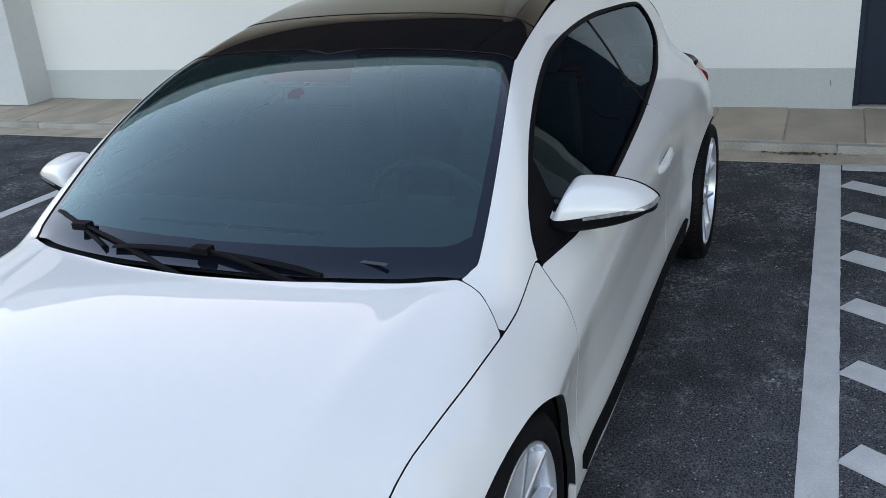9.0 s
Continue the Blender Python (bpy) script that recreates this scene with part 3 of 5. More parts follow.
panel("rain_sensor", sensor_dot, M_FRIT, windscreen, "round black rain sensor", depth=0.004, offset=-0.004, sides="whole")
panel("cowl", np.maximum.reduce([screen, cowl, hood_rear(SA) - SX + 0.004]), M_PLASTIC, car, "black plastic scuttle", depth=0.02, offset=-0.03, sides="whole")
front_roof = np.maximum(roofglass, SX + 0.0705)
panel("roof_glass", without(front_roof), M_ROOFGLASS, car, "dark fixed front roof glass", offset=-0.002, depth=0.01, sides="whole")


def tilt_up(v):
    v = v.copy()
    v[:, 2] += 0.026 * np.clip((v[:, 0] + 0.07) / 0.58, 0, 1)
    return v


panel("sunroof", without(np.maximum(roofglass, -0.0695 - SX), gap=0.0015), M_ROOFGLASS, car, "dark glass sunroof panel tilted open", depth=0.022, sides="whole", lift=tilt_up)
panel("sunroof_well", np.maximum(roofglass, -0.05 - SX), M_DARK, car, depth=0, offset=-0.05, sides="whole")
trim = np.maximum(dlo, -(dlo + 0.011))
pillar = np.maximum(dlo + 0.009, np.abs(SX - 0.402 + 0.02 * (SZ - 1.0)) - 0.008)
sail = np.maximum(dlo + 0.009, SX + 0.665 - 0.25 * (SZ - 0.9))
trims = panel("window_trim", without(trim, gap=0.0), M_PLASTIC, doors, "black rubber window surround", depth=0.02, offset=0.003)
panel("pillar_trim", pillar, M_BLACK, doors, "black gloss centre pillar", depth=0.01, offset=-0.002)
panel("sail_panel", sail, M_PLASTIC, doors, "black mirror base panel", depth=0.01, offset=0.0)


def door_glass_bow(v, n):
    """Keeps the door glass in one even bow down to the belt line, clear of the shoulder's fillet."""
    h = v[:, 2] - belt(v[:, 0])
    flat = np.stack([n[:, 0], np.ones(len(v)), 0.42 + 1.2 * np.maximum(h, -0.02)], 1)
    flat /= np.linalg.norm(flat, axis=1)[:, None]
    u = np.clip((0.15 - h) / 0.05, 0, 1)[:, None]
    n = (1 - u) * n + u * flat
    return n / np.linalg.norm(n, axis=1)[:, None]


panel("side_window", without(np.maximum(dlo + 0.009, SX - 0.39), sail, pillar, gap=0.0), M_SIDEGLASS, doors, "dark tinted door window", depth=0.004, offset=-0.006, bend=door_glass_bow)
panel("quarter_window", without(np.maximum(dlo + 0.009, 0.41 - SX), pillar, gap=0.0), M_QUARTERGLASS, car, "dark tinted rear quarter window", depth=0.004, offset=-0.006)
panel("rear_window", without(rear_glass), M_BLACK, car, "dark rear window", depth=0.01, offset=0.002, sides="whole")

# lower side mouldings, in two lengths
MOULD = [(-0.842, 0.238), (-0.842, 0.238), (-0.842, 0.282), (-0.842, 0.282), (-0.12, 0.307), (0.55, 0.337), (0.800, 0.355), (0.803, 0.347), (0.775, 0.315), (0.72, 0.298), (0.30, 0.280), (-0.12, 0.263), (-0.5, 0.250)]
mould = side_shape(MOULD)
split = door_rear(SZ)
panel("side_moulding", np.maximum(mould, SX - split + 0.003), M_PLASTIC, doors, "black side moulding", depth=0.02, offset=0.012)
panel("side_moulding", np.maximum(mould, split + 0.003 - SX), M_PLASTIC, car, "black side moulding", depth=0.02, offset=0.012)

# tail lamps and rear spoiler


def proud(v):
    v = v.copy()
    v[:, 1] += 0.034 * np.clip((v[:, 0] - 1.40) / 0.22, 0, 1) ** 0.8
    return v


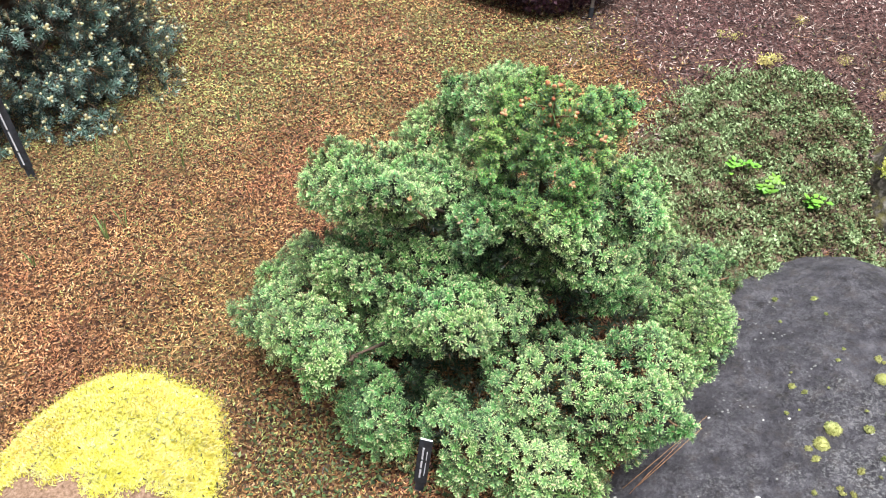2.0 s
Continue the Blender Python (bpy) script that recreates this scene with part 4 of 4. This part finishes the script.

- [Problem to solve]: Reproduce every record above exactly, but leave out the pictures.

- [Solution to this problem]:
9.0 s
Continue the Blender Python (bpy) script that recreates this scene with part 3 of 5. More parts follow.
panel("rain_sensor", sensor_dot, M_FRIT, windscreen, "round black rain sensor", depth=0.004, offset=-0.004, sides="whole")
panel("cowl", np.maximum.reduce([screen, cowl, hood_rear(SA) - SX + 0.004]), M_PLASTIC, car, "black plastic scuttle", depth=0.02, offset=-0.03, sides="whole")
front_roof = np.maximum(roofglass, SX + 0.0705)
panel("roof_glass", without(front_roof), M_ROOFGLASS, car, "dark fixed front roof glass", offset=-0.002, depth=0.01, sides="whole")


def tilt_up(v):
    v = v.copy()
    v[:, 2] += 0.026 * np.clip((v[:, 0] + 0.07) / 0.58, 0, 1)
    return v


panel("sunroof", without(np.maximum(roofglass, -0.0695 - SX), gap=0.0015), M_ROOFGLASS, car, "dark glass sunroof panel tilted open", depth=0.022, sides="whole", lift=tilt_up)
panel("sunroof_well", np.maximum(roofglass, -0.05 - SX), M_DARK, car, depth=0, offset=-0.05, sides="whole")
trim = np.maximum(dlo, -(dlo + 0.011))
pillar = np.maximum(dlo + 0.009, np.abs(SX - 0.402 + 0.02 * (SZ - 1.0)) - 0.008)
sail = np.maximum(dlo + 0.009, SX + 0.665 - 0.25 * (SZ - 0.9))
trims = panel("window_trim", without(trim, gap=0.0), M_PLASTIC, doors, "black rubber window surround", depth=0.02, offset=0.003)
panel("pillar_trim", pillar, M_BLACK, doors, "black gloss centre pillar", depth=0.01, offset=-0.002)
panel("sail_panel", sail, M_PLASTIC, doors, "black mirror base panel", depth=0.01, offset=0.0)


def door_glass_bow(v, n):
    """Keeps the door glass in one even bow down to the belt line, clear of the shoulder's fillet."""
    h = v[:, 2] - belt(v[:, 0])
    flat = np.stack([n[:, 0], np.ones(len(v)), 0.42 + 1.2 * np.maximum(h, -0.02)], 1)
    flat /= np.linalg.norm(flat, axis=1)[:, None]
    u = np.clip((0.15 - h) / 0.05, 0, 1)[:, None]
    n = (1 - u) * n + u * flat
    return n / np.linalg.norm(n, axis=1)[:, None]


panel("side_window", without(np.maximum(dlo + 0.009, SX - 0.39), sail, pillar, gap=0.0), M_SIDEGLASS, doors, "dark tinted door window", depth=0.004, offset=-0.006, bend=door_glass_bow)
panel("quarter_window", without(np.maximum(dlo + 0.009, 0.41 - SX), pillar, gap=0.0), M_QUARTERGLASS, car, "dark tinted rear quarter window", depth=0.004, offset=-0.006)
panel("rear_window", without(rear_glass), M_BLACK, car, "dark rear window", depth=0.01, offset=0.002, sides="whole")

# lower side mouldings, in two lengths
MOULD = [(-0.842, 0.238), (-0.842, 0.238), (-0.842, 0.282), (-0.842, 0.282), (-0.12, 0.307), (0.55, 0.337), (0.800, 0.355), (0.803, 0.347), (0.775, 0.315), (0.72, 0.298), (0.30, 0.280), (-0.12, 0.263), (-0.5, 0.250)]
mould = side_shape(MOULD)
split = door_rear(SZ)
panel("side_moulding", np.maximum(mould, SX - split + 0.003), M_PLASTIC, doors, "black side moulding", depth=0.02, offset=0.012)
panel("side_moulding", np.maximum(mould, split + 0.003 - SX), M_PLASTIC, car, "black side moulding", depth=0.02, offset=0.012)

# tail lamps and rear spoiler


def proud(v):
    v = v.copy()
    v[:, 1] += 0.034 * np.clip((v[:, 0] - 1.40) / 0.22, 0, 1) ** 0.8
    return v


2.0 s
Continue the Blender Python (bpy) script that recreates this scene with part 4 of 4. This part finishes the script.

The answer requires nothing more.